Mentre scorrevano sullo schermo le immagini dei volti e degli eventi più significativi di questa nuova vita nata in Egitto (ad esempio il “Meeting del Cairo”), Farouq ha parlato del suo rapporto con don Giussani nei termini di un’esperienza viva e continua, che passa attraverso l’amicizia con coloro che lo hanno conosciuto e amato: «Un’amicizia», ha detto, «che non ha cambiato il mondo, ma ha cambiato me». Prima di questo evento, «tutte le cose belle in cui credevo erano un peso che mi spingeva a fuggire la realtà; proprio i nobili valori in cui credevo mi isolavano dal mondo». Con Il Senso religioso arriva la scoperta che «l’essere umano è la via più breve per arrivare a Dio, e la realtà è lo spazio in cui incontriamo Dio ogni momento». Ascoltando il professor Farouq è stato possibile percepire una commovente sintonia e allo stesso tempo un’affascinante diversità: le familiari “parole” di don Giussani si sono incarnate con una risonanza nuova, le “immagini” a lui care hanno vibrato di altri colori. Un esempio fra tutti: «L’anima, se paralizzata dalla certezza, è mossa dalla paura: ma se è mossa dalla curiosità, è ricolma di fede. Sì, la fede è più grande della certezza, perché è una relazione aperta, un dialogo protratto fra due parti, un’esperienza alla quale il tempo dà profondità crescente. Se non conosci l’Uno ogni giorno di più, la tua certezza diventerà un’acqua stagnante, che il passare del tempo farà imputridire». La sua esperienza ha indicato una via concreta per l’incontro fra culture e religioni, particolarmente stimolante per una città come Perugia, a forte vocazione internazionale e ecumenica.

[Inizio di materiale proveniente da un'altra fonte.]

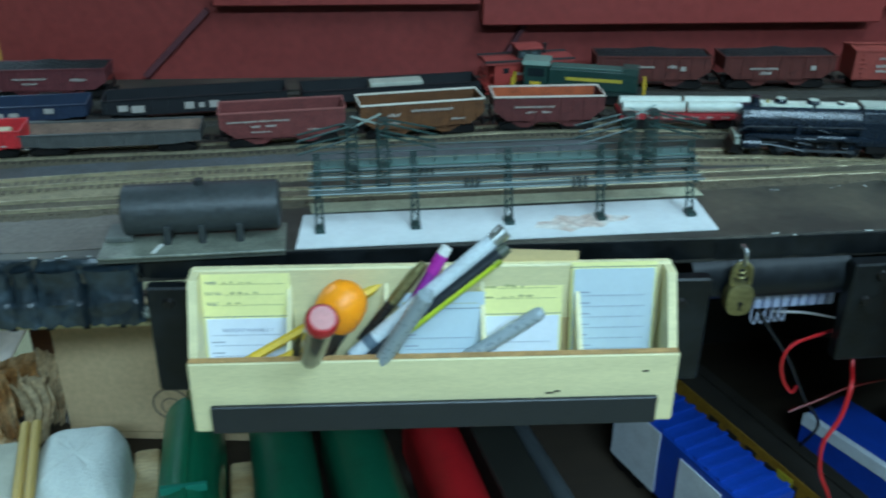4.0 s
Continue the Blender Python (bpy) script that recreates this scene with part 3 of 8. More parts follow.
# long card box standing on the shelf
Dp, Dq = Vector((1.371, 0.268)), Vector((1.437, -0.090))
Dm = LEAN_M @ along(Dp, Dq, 0)
D, DL = card_box((Dp.x, Dp.y), (Dq.x, Dq.y), SH + 0.0005, 0.998, 0.997, 0.066, 5, ply_light, "long pale plywood five-slot card box standing on the shelf", edge=True)
D.matrix_basis = ANNEX @ Dm
for x, bk, sl, h, y in ((0.050, card_yellow, None, 0.110, -0.016), (0.116, card_blue, card_blue, 0.108, -0.020), (0.184, card_yellow, None, 0.108, -0.018), (0.252, card_yellow, card_white, 0.108, -0.020), (0.325, card_yellow, card_white, 0.109, -0.022)):
    waybill_card(Dm, x, y, SH + 0.007, lean=6, back=bk, slip=sl, h=h, slip_h=0.072, w=0.062, title=x > 0.3, label="blue grey car card standing proud of the box" if bk is card_blue else "yellow car card standing proud of the box")
solid("kraft_slip", Geo().box(-0.03, 0.03, 0, 0.001, 0, 0.108), card_kraft, "plain kraft card behind the blue one", "card", "car cards in the boxes", m=Dm @ pose(0.118, -0.0125, SH + 0.007, -5))
rc = thing("red_card", Dm @ pose(0.044, -0.050, SH + 0.007, -7, 1, 0), "bright red folded card with faint writing", "card", "car cards in the boxes")
part("card", Geo().box(-0.028, 0.028, 0, 0.0016, 0, 0.103), paint("e02026", 0.6, var=0.05), rc)
part("print", bars([(-0.014, 0.090, 0.024, 0.0015)], 0.0002), paint("8d1d22", 0.7), rc)
solid("white_slip", Geo().box(-0.010, 0.026, 0, 0.0009, 0, 0.096), card_white, "white slip behind the red card", "card", "car cards in the boxes", m=Dm @ pose(0.060, -0.0455, SH + 0.007, -7, 2, 0))

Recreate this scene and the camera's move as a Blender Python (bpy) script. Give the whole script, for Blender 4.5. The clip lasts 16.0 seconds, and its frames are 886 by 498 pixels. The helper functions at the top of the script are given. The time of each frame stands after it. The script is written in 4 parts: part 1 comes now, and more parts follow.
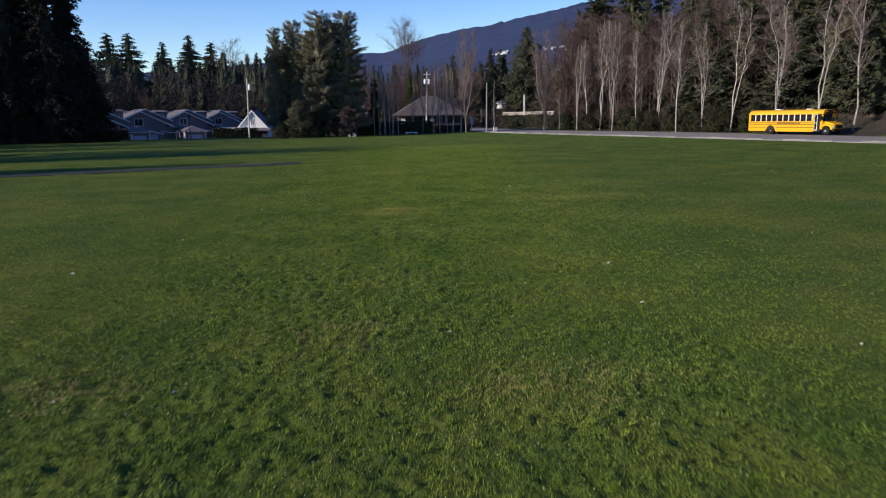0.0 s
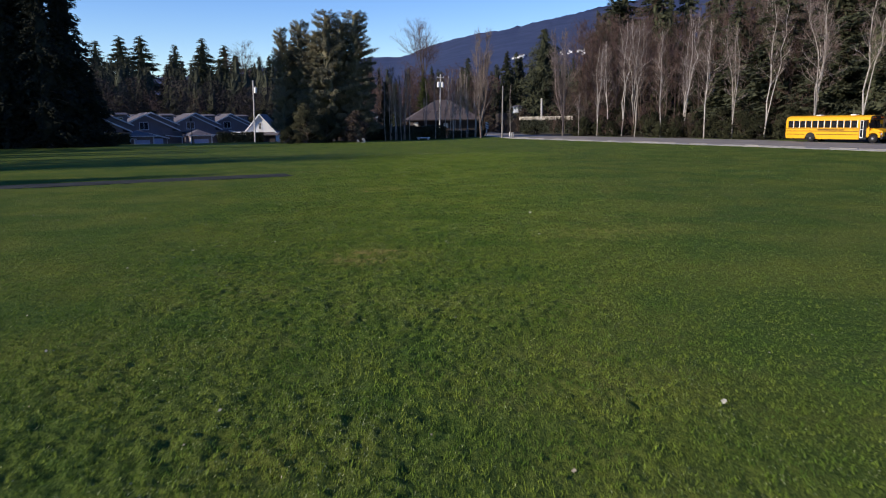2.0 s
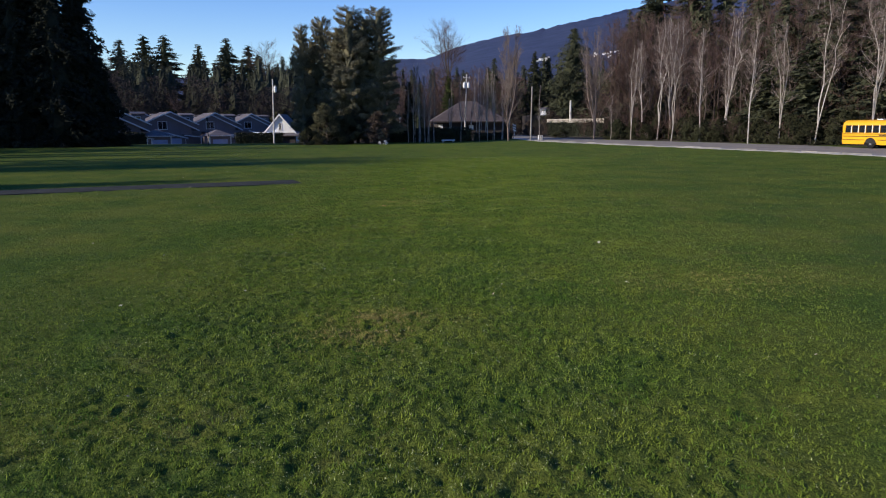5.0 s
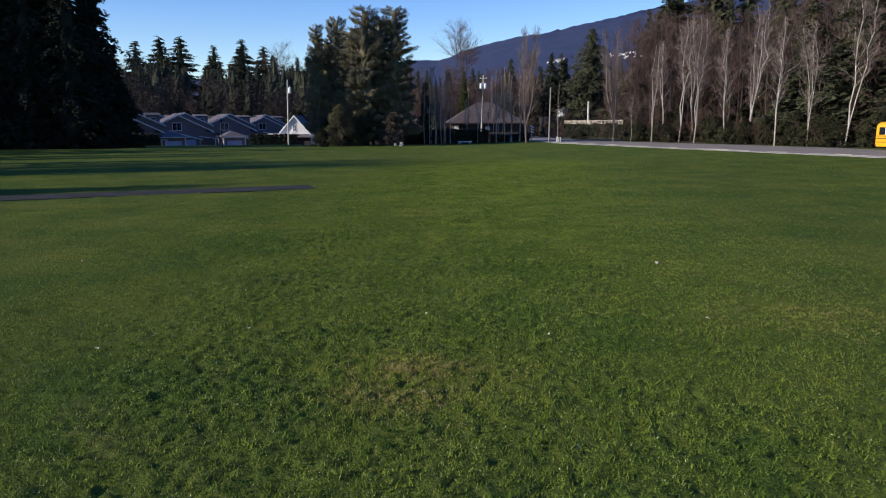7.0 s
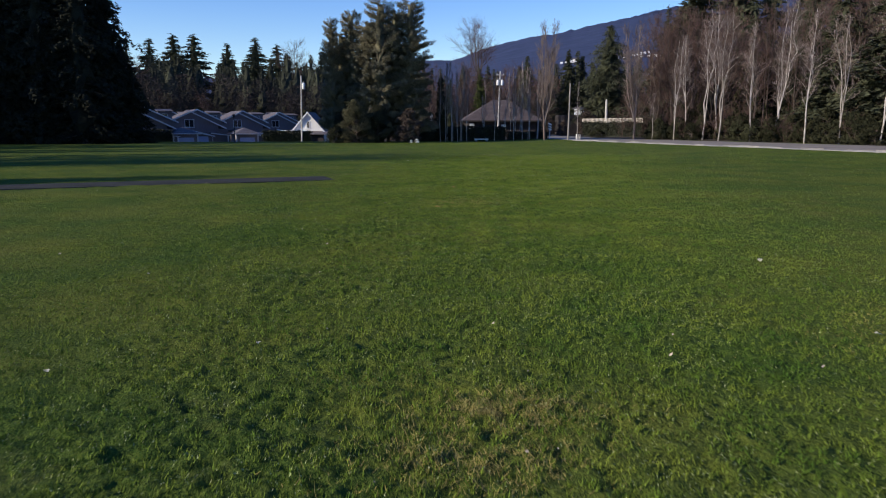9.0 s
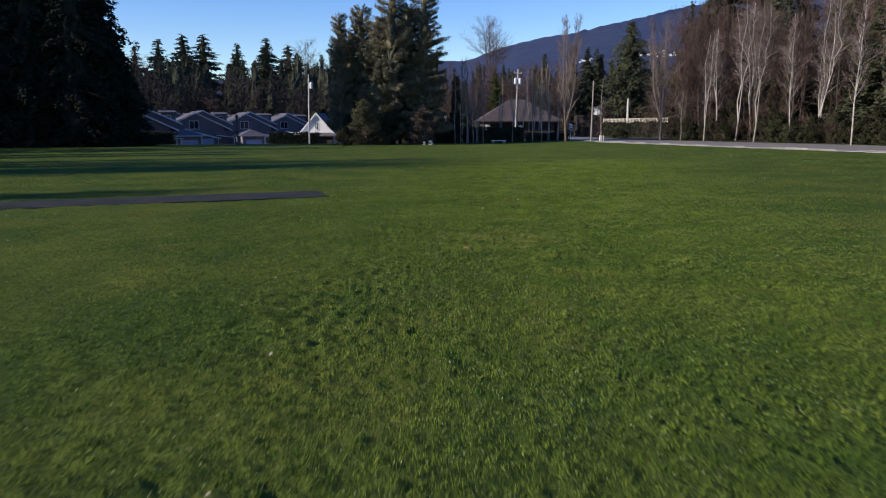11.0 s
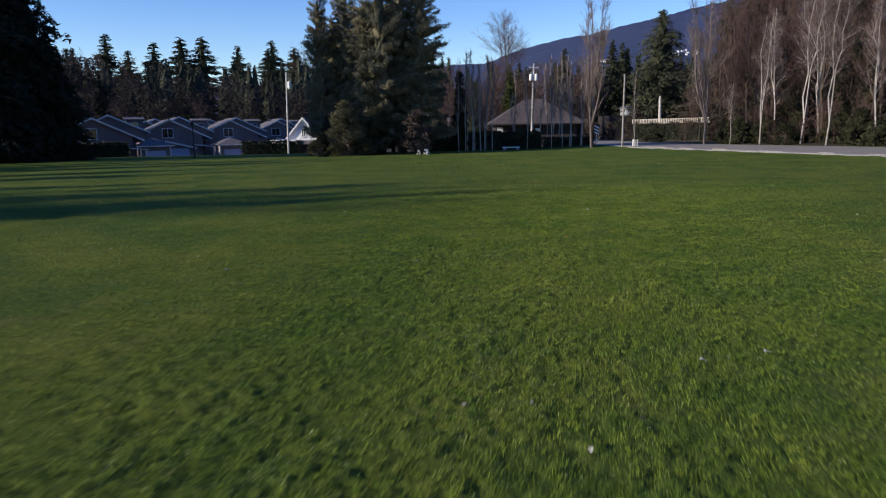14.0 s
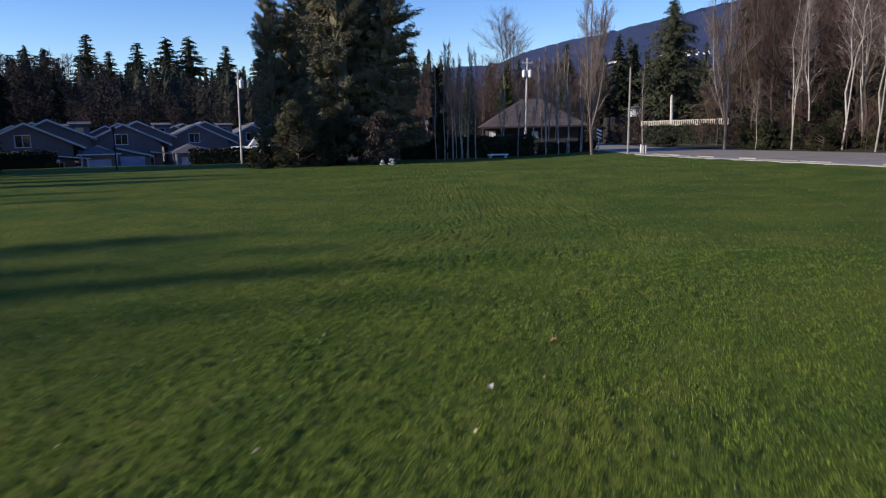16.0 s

La conclusione dell’incontro è stata affidata ad Alberto Savorana, autore del libro, che a proposito dei cinque anni di lavoro necessari alla stesura ha detto: «Mi sono lasciato guidare da don Giussani e lui mi ha fatto rivivere le circostanze della sua vita alla luce della parola esperienza». Per tutta la vita don Giussani ha imparato da ciò che gli accadeva, ogni cosa diventava occasione per crescere, così da acquistare una più matura coscienza di sé. A tredici anni legge la poesia di Leopardi, un uomo consapevole delle sue esigenze originarie, e lo sente vicino alle proprie decisive domande. E dopo due anni, «il bel giorno», quando don Gaetano Corti legge e commenta il prologo del Vangelo di Giovanni, Giussani scopre Cristo come risposta carnale e storica al suo bisogno umano. E poi, la passione educativa: laddove la tradizione cristiana fatica a divenire convinzione personale, egli risponde con un metodo nuovo, quello dell’esperienza, del paragone continuo tra l’annuncio cristiano e le esigenze originarie del cuore. In ciò Savorana ha rilevato la sintonia con l’esortazione apostolica Evangelii gaudium di papa Francesco: Cristo è la possibilità di risposta alla vita, ma ciò avviene e si può compiere soltanto nell’esperienza.